>> begin

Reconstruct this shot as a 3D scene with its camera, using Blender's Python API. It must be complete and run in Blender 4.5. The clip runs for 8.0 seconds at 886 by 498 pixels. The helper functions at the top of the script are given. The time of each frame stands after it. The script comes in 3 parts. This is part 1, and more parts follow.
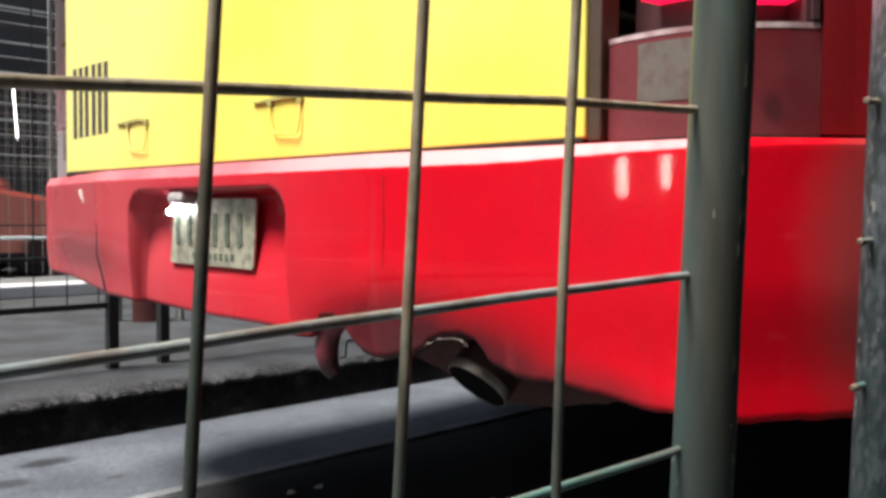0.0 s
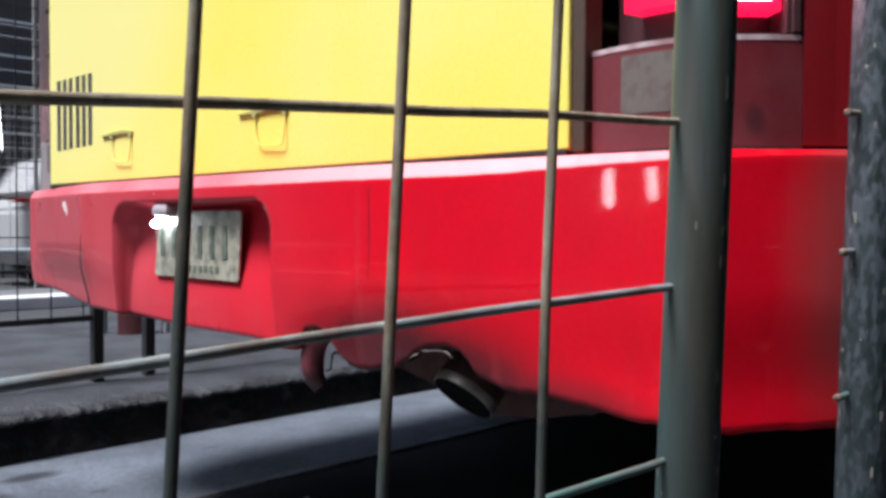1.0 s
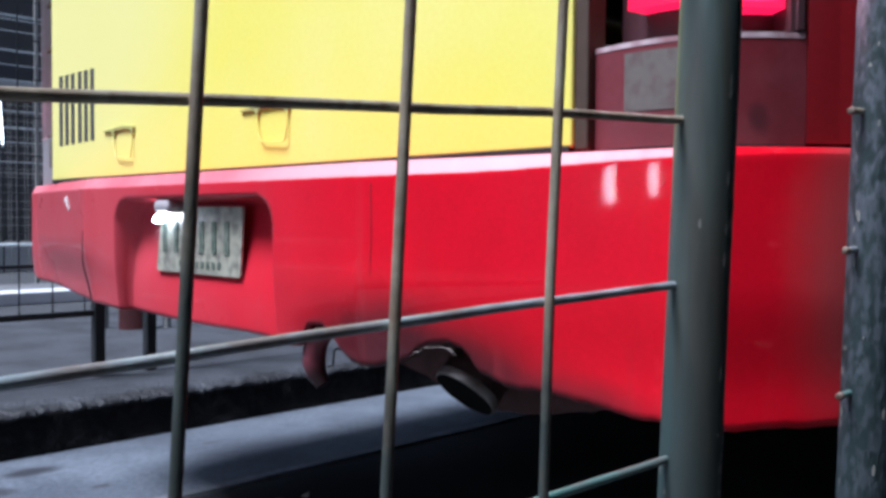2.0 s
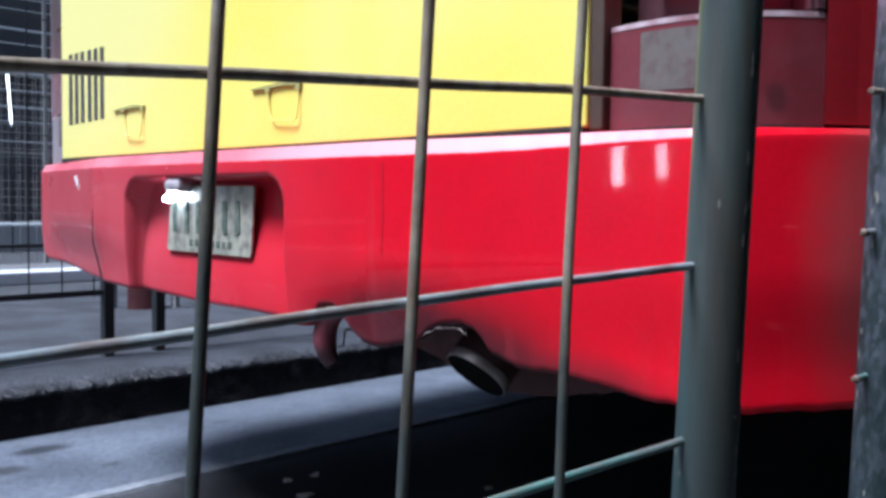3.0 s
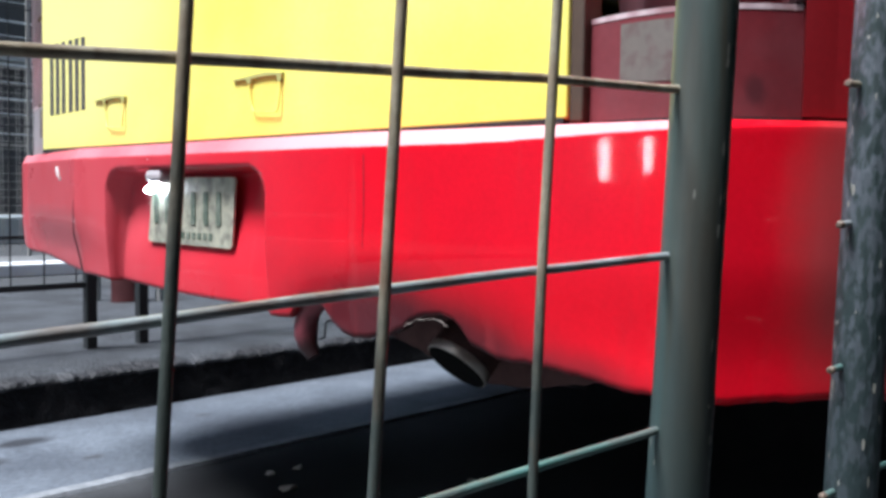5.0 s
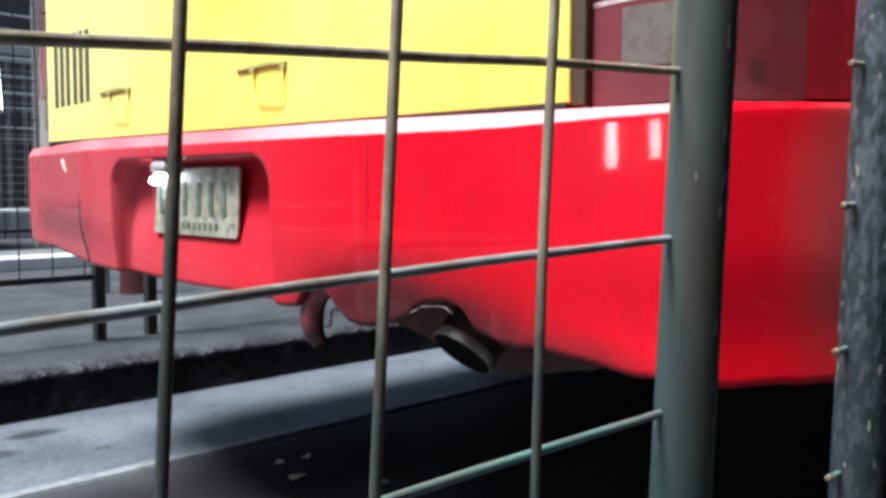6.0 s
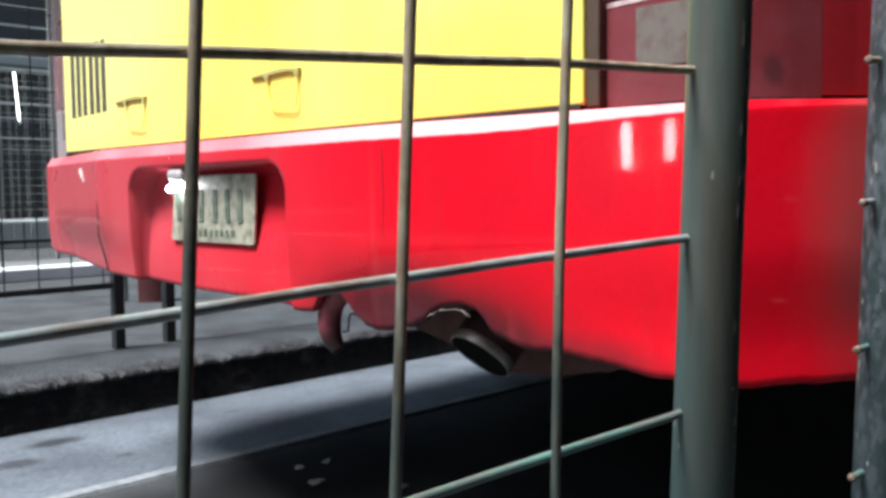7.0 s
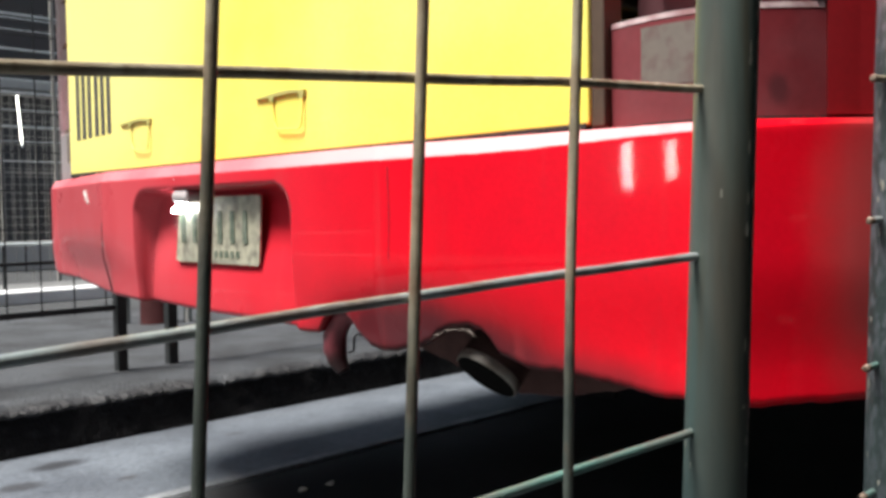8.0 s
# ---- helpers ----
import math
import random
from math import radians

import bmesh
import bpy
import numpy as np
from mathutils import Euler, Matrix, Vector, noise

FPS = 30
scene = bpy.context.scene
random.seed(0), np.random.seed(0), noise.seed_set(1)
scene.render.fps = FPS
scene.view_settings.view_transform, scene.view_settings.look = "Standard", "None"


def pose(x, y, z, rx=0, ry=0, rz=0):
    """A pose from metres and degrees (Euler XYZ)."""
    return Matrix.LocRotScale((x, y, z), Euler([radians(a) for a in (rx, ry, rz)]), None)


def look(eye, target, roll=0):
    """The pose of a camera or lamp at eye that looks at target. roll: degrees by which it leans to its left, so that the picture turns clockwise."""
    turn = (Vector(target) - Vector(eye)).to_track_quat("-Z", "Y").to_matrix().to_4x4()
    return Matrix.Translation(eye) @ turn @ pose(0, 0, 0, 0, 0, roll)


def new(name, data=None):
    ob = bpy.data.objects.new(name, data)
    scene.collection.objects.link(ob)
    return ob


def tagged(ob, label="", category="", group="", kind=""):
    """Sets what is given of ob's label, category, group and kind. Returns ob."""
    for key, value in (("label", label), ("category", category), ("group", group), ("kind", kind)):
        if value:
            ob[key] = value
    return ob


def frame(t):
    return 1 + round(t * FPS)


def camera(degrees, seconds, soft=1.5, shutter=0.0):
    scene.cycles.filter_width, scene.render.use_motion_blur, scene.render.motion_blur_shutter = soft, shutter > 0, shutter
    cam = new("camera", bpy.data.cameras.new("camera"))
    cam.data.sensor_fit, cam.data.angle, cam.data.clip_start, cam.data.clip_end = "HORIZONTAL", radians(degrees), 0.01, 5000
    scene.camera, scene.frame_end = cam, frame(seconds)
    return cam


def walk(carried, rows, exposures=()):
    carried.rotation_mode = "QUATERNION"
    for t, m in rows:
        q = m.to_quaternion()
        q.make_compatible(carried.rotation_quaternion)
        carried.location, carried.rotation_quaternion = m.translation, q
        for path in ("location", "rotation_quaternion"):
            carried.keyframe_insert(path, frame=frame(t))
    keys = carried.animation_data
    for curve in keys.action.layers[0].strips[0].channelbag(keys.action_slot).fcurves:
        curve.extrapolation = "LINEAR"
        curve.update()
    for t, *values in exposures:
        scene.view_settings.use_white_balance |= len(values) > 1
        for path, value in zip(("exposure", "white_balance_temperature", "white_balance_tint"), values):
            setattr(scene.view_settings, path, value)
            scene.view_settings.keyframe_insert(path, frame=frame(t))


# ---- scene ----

>> end

* Required task
Looking at the listing above, how many of its lines contain the string "pose"? Give the number alone.

* Solution to this exercise
4